▶ Written instruction
Lift out, unaltered, the lines of the material below between the line holding "made[o].parent = made.get(o.parent, o.parent)" and the line holding "scene.view_settings.use_white_balance |= len(values)", counting both.
· · ·
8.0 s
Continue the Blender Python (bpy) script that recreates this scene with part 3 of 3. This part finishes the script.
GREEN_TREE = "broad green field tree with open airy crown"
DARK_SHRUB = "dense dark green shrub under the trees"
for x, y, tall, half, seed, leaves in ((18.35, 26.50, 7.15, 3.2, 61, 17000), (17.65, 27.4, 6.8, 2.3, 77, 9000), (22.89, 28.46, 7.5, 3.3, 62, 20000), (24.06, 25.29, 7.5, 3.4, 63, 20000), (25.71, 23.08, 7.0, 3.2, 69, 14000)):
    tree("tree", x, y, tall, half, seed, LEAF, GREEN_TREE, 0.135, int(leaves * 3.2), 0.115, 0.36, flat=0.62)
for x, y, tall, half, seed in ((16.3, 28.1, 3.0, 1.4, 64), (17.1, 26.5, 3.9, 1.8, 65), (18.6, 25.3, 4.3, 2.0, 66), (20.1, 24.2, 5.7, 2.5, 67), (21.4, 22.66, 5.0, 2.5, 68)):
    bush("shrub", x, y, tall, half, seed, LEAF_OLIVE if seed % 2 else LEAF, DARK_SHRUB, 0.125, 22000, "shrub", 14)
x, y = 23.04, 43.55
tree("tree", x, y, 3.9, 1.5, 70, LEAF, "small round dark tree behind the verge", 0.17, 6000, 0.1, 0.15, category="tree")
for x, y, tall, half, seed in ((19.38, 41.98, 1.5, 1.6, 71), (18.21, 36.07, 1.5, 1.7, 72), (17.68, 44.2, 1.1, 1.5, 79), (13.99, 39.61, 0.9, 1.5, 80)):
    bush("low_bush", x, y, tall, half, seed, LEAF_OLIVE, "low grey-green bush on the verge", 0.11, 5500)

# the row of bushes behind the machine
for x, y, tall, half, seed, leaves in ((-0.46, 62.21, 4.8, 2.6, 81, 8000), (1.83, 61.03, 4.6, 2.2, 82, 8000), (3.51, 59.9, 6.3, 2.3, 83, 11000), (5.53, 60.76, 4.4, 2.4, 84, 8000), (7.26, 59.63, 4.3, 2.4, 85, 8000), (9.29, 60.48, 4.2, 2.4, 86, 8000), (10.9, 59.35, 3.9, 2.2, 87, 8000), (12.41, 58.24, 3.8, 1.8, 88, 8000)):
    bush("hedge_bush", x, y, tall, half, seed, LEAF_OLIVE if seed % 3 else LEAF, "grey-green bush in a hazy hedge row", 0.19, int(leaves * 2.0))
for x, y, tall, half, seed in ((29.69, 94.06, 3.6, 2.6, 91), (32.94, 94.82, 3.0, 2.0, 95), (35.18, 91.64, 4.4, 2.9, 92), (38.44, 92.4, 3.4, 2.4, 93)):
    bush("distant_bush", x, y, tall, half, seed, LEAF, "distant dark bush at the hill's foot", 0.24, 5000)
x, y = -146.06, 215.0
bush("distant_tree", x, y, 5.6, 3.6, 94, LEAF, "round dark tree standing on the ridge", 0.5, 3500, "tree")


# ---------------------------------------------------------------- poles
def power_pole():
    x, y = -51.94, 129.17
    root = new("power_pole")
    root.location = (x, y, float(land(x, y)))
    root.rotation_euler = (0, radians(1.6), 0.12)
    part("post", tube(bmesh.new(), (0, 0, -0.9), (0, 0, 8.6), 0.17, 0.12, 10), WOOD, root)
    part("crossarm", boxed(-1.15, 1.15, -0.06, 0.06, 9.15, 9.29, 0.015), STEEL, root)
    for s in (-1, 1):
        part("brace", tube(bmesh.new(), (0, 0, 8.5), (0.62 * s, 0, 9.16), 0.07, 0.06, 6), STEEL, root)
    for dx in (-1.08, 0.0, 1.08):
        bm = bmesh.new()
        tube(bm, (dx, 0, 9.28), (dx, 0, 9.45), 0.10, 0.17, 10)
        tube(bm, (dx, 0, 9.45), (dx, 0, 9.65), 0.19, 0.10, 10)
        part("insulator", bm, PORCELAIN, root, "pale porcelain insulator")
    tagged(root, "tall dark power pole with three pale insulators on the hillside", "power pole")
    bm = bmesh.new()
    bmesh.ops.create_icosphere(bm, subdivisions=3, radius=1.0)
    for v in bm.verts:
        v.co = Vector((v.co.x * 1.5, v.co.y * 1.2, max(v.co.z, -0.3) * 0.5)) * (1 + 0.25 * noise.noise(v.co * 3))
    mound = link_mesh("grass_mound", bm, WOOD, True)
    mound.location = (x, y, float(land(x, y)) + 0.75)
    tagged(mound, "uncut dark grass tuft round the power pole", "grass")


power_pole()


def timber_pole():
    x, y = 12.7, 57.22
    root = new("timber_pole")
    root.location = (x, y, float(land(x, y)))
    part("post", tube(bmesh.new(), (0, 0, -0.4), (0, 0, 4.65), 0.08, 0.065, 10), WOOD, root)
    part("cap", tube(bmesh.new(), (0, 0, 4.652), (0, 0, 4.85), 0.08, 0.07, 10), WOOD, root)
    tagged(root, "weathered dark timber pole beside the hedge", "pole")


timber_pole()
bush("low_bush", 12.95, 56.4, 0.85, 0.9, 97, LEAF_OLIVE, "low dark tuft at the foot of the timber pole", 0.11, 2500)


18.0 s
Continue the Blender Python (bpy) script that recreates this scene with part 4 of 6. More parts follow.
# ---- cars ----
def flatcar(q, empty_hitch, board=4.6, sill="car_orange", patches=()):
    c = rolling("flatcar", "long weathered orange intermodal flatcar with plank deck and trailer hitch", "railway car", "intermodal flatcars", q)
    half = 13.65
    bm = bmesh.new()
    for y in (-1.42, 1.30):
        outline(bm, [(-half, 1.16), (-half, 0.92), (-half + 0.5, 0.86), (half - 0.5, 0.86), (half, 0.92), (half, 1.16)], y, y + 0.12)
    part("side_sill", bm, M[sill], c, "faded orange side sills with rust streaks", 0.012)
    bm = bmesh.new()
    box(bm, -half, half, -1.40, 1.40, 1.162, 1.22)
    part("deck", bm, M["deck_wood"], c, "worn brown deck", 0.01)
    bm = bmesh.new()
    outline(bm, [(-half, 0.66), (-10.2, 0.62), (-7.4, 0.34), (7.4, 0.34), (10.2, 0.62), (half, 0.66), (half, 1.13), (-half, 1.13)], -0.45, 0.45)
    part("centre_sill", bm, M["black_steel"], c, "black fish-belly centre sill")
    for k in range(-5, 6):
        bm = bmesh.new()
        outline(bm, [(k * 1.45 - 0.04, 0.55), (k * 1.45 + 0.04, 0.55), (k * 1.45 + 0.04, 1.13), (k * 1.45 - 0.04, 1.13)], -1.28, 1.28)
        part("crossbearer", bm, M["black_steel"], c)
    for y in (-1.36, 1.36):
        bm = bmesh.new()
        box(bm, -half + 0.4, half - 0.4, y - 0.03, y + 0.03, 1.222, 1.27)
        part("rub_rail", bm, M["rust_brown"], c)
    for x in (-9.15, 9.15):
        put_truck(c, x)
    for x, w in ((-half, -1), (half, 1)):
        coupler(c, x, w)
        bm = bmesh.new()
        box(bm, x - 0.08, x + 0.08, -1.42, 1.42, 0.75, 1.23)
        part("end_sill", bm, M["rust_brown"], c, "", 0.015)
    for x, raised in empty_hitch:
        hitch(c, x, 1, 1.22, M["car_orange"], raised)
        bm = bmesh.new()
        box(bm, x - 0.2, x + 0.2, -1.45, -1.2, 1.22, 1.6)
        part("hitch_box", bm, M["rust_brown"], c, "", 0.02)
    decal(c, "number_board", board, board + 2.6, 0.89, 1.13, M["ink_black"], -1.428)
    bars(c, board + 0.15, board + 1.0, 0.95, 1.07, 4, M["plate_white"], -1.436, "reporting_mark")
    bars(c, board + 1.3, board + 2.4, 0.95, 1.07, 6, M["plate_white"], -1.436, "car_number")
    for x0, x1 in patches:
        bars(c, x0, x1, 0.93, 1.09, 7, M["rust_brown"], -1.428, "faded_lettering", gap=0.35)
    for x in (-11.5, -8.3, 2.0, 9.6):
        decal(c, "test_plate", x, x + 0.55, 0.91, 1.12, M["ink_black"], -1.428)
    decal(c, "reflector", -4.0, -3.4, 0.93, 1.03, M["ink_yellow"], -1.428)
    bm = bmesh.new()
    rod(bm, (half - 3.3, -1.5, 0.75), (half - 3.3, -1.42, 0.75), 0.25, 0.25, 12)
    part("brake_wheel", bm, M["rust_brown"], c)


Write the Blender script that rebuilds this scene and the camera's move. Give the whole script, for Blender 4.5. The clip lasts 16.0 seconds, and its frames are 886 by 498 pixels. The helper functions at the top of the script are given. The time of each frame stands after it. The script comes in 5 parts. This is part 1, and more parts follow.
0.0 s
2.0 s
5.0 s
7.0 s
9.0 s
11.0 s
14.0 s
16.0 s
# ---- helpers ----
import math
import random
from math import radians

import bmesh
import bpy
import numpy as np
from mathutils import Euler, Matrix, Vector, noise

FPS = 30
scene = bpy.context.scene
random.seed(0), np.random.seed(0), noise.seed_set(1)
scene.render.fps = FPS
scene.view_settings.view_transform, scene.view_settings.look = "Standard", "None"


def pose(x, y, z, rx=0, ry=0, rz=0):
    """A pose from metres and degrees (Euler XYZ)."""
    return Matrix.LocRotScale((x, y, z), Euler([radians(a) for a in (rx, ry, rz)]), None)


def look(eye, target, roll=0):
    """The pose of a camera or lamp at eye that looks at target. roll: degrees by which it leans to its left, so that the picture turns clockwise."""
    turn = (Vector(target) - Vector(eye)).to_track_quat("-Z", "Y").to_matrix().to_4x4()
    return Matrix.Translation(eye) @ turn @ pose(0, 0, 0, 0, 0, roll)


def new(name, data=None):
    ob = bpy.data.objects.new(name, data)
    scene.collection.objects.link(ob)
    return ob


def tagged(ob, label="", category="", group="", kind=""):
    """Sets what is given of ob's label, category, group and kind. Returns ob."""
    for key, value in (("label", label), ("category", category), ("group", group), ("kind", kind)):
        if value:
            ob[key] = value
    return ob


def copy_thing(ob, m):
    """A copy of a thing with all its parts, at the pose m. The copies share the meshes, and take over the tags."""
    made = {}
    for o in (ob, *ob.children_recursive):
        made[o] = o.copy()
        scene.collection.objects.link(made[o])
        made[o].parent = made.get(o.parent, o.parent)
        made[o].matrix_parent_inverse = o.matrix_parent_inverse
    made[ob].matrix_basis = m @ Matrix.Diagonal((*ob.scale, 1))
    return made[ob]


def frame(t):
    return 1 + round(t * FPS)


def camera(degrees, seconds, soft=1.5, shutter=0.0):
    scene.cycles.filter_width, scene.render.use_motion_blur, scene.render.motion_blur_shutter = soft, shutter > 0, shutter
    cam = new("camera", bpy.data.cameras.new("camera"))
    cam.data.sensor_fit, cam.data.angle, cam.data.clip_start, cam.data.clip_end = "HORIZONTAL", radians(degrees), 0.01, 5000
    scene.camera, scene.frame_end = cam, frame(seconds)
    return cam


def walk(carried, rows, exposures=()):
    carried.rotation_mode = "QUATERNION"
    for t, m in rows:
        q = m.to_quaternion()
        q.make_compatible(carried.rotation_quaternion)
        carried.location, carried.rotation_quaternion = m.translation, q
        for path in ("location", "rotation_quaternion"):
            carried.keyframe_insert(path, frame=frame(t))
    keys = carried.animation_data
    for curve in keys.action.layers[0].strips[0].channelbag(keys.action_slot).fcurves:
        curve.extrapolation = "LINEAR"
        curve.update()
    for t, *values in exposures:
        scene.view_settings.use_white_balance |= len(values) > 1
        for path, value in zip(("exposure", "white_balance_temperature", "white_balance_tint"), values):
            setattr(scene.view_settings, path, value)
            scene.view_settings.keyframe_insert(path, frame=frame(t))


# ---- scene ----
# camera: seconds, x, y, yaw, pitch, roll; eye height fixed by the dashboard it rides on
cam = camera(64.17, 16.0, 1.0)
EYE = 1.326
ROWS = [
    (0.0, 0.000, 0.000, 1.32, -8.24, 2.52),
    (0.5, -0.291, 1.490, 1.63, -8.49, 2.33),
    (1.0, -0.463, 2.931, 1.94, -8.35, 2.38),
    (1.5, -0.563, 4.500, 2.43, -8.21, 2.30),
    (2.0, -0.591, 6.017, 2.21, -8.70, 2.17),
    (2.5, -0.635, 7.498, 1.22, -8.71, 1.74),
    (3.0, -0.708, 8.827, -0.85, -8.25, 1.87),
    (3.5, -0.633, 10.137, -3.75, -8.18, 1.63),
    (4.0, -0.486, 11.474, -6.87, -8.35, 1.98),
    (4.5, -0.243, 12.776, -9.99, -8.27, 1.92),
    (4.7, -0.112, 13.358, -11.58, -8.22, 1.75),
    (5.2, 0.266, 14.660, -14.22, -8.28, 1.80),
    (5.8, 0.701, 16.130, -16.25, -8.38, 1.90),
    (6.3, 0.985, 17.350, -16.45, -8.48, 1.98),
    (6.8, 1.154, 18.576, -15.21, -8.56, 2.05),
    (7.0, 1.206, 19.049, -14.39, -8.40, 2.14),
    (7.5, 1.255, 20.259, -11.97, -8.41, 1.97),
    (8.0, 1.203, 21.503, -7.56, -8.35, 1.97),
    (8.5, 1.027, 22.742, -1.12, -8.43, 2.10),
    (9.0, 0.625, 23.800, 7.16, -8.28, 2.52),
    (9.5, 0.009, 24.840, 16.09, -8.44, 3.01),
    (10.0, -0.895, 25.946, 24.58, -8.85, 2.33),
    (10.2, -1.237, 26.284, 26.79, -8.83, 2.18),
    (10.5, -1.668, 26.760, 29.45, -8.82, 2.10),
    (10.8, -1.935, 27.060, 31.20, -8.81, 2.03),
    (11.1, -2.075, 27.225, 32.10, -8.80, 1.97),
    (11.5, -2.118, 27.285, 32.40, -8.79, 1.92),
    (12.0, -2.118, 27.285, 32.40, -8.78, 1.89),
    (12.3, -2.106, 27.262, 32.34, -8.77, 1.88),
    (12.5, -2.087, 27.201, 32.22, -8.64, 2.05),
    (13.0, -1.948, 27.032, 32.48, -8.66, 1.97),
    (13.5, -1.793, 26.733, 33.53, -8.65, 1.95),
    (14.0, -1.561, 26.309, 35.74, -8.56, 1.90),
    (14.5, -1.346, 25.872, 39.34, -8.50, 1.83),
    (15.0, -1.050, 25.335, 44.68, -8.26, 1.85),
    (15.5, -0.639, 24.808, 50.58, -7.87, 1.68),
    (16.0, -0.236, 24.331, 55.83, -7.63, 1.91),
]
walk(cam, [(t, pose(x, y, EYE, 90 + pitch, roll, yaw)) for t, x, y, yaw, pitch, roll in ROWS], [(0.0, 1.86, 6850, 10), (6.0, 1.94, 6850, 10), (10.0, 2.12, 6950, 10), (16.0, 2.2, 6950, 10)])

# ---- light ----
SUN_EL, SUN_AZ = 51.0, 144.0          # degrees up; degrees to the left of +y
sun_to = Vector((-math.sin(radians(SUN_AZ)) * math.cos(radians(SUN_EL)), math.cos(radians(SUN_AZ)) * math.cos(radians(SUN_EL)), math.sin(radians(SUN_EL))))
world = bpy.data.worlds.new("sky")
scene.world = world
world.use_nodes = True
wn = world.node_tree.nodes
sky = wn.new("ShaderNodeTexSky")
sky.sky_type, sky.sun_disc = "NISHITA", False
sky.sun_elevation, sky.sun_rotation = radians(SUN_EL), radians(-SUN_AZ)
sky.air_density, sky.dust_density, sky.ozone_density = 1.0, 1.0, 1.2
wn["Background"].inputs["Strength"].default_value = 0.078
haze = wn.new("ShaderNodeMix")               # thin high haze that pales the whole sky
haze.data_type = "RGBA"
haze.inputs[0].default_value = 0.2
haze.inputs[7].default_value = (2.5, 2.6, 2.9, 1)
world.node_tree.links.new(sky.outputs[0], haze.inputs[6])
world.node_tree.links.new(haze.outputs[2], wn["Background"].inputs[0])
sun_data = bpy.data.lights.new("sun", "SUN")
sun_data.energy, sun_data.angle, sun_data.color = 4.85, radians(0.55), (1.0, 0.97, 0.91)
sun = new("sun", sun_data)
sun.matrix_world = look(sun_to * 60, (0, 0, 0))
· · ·
▶ Solution for this exercise
        made[o].parent = made.get(o.parent, o.parent)
        made[o].matrix_parent_inverse = o.matrix_parent_inverse
    made[ob].matrix_basis = m @ Matrix.Diagonal((*ob.scale, 1))
    return made[ob]


def frame(t):
    return 1 + round(t * FPS)


def camera(degrees, seconds, soft=1.5, shutter=0.0):
    scene.cycles.filter_width, scene.render.use_motion_blur, scene.render.motion_blur_shutter = soft, shutter > 0, shutter
    cam = new("camera", bpy.data.cameras.new("camera"))
    cam.data.sensor_fit, cam.data.angle, cam.data.clip_start, cam.data.clip_end = "HORIZONTAL", radians(degrees), 0.01, 5000
    scene.camera, scene.frame_end = cam, frame(seconds)
    return cam


def walk(carried, rows, exposures=()):
    carried.rotation_mode = "QUATERNION"
    for t, m in rows:
        q = m.to_quaternion()
        q.make_compatible(carried.rotation_quaternion)
        carried.location, carried.rotation_quaternion = m.translation, q
        for path in ("location", "rotation_quaternion"):
            carried.keyframe_insert(path, frame=frame(t))
    keys = carried.animation_data
    for curve in keys.action.layers[0].strips[0].channelbag(keys.action_slot).fcurves:
        curve.extrapolation = "LINEAR"
        curve.update()
    for t, *values in exposures:
        scene.view_settings.use_white_balance |= len(values) > 1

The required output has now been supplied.